The polling, the press, the courts, and the culture are all converging on the same uncomfortable question for Sam Altman, Dario Amodei, and Mark Zuckerberg. Where does AI stop? Not legally. Morally. Culturally. The Academy's answer, written down for the first time this week, is that AI stops at the human face on screen and the human voice on the page.
That is not a regulation. It is something harder to fight. It is a verdict from the institution that gives America its mirror.

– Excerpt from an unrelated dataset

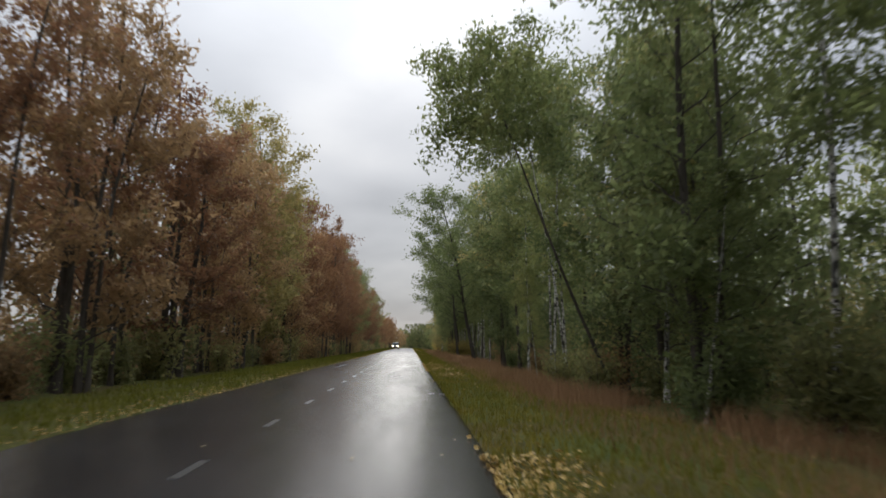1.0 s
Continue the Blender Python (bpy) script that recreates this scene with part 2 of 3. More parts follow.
def build_road():
    """A slab of asphalt with ragged edges and a slight camber."""
    ys = steps(-60, 250, 0.5) + steps(250, 640, 4.0)
    cols = [0, 0, 0.015, 0.1, 0.2, 0.3, 0.4, 0.48, 0.56, 0.65, 0.75, 0.85, 0.94, 0.985, 1, 1]
    verts = []
    for y in ys:
        l = ROAD_L + 0.10 * noise.noise(Vector((1.7, y * 0.6, 0))) + 0.04 * noise.noise(Vector((1.7, y * 2.7, 0)))
        r = ROAD_R + 0.05 * noise.noise(Vector((8.3, y * 0.6, 0))) + 0.03 * noise.noise(Vector((8.3, y * 2.7, 0)))
        for i, c in enumerate(cols):
            x = l + (r - l) * c + bend(y)
            z = road_z(y) - 0.018 * abs(2 * c - 1) ** 2
            if i in (0, len(cols) - 1):
                z -= 0.09
            elif i in (1, len(cols) - 2):
                z -= 0.012
            verts.append((x, y, z))
    n = len(cols)
    faces = [(j * n + i, j * n + i + 1, (j + 1) * n + i + 1, (j + 1) * n + i) for j in range(len(ys) - 1) for i in range(n - 1)]
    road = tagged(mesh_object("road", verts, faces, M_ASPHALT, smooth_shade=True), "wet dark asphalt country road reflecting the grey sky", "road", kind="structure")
    # centre line: one metre of paint, three metres of gap
    dash = None
    for k in range(-3, 110):
        y = 3.22 + 4.0 * k
        if dash is None:
            vs = [(sx * (0.046 + (0.006 if (i % 2) else 0)), -0.5 + i * 0.1, 0.0) for i in range(11) for sx in (-1, 1)]
            vs += [(x, yy, -0.03) for x, yy, _ in vs]
            fs = [(2 * i, 2 * i + 1, 2 * i + 3, 2 * i + 2) for i in range(10)]
            fs += [(2 * i, 2 * i + 2, 2 * i + 24, 2 * i + 22) for i in range(10)] + [(2 * i + 3, 2 * i + 1, 2 * i + 23, 2 * i + 25) for i in range(10)]
            ob = dash = mesh_object("lane_dash", vs, fs, M_PAINT, road, "short worn white painted lane dash")
        else:
            ob = new("lane_dash", dash.data)
            ob.parent = road
        ob.matrix_basis = pose(ROAD_C + bend(y) + 0.02 * noise.noise(Vector((k * 3.3, 0, 0))), y, road_z(y) + 0.003, 0, 0, 0.4 * noise.noise(Vector((k * 1.7, 5, 0))))


build_ground()
build_road()


# ---- trees ----
def tube(points, radii, sides, verts, faces):
    base = len(verts)
    for i, (p, r) in enumerate(zip(points, radii)):
        d = (points[min(i + 1, len(points) - 1)] - points[max(i - 1, 0)]).normalized()
        u = d.cross(Vector((0.3, 0.9, 0.1))).normalized()
        w = d.cross(u)
        for k in range(sides):
            a = 2 * math.pi * k / sides
            verts.append(p + (u * math.cos(a) + w * math.sin(a)) * r)
    for i in range(len(points) - 1):
        for k in range(sides):
            a, b = base + i * sides + k, base + i * sides + (k + 1) % sides
            faces.append((a, b, b + sides, a + sides))


def leaf_mesh(name, centres, size, aspect, mats, parent, rng, hang=0.0, label=""):
    """Small folded leaf sprays, each a piece of its own."""
    n = len(centres)
    a = rng.normal(size=(n, 3))
    a[:, 2] -= hang
    a /= np.linalg.norm(a, axis=1)[:, None]
    b = np.cross(a, rng.normal(size=(n, 3)))
    b /= np.linalg.norm(b, axis=1)[:, None]
    c = np.cross(a, b)
    s = size * rng.uniform(0.6, 1.35, (n, 1))
    a, b, c = a * s * 0.5, b * s * aspect * 0.5, c * s * 0.12
    v = np.stack([centres - a * 0.9 + c, centres + b * 1.25 - a * 0.25, centres + a * 1.1 - b * 0.3], 1).reshape(-1, 3)
    f = np.arange(3 * n).reshape(-1, 3)
    return mesh_object(name, v.tolist(), f.tolist(), mats, parent, label)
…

What to watch in March 2027.
The first Oscars under the new rules ship in eleven months. Expect three things. First, at least one high-profile submission will get challenged for AI use, and the Academy's investigation process will become front-page entertainment news. Second, studios will start adding human-authorship clauses to actor and writer contracts as standard, partly to satisfy unions, partly to satisfy the Academy. Third, the AI vendors selling to Hollywood, from Runway to Sora to a dozen smaller startups, will quietly reposition. Their pitch will pivot from "generate the movie" to "assist the humans making the movie." The marketing language will shift inside ninety days.
The era of pretending AI was just another tool inside the creative process is over for the prestige tier. AI is a tool. The humans hold the trophy. The Academy said it out loud.
Sometimes a four-paragraph press release reroutes an industry. This was one of those times.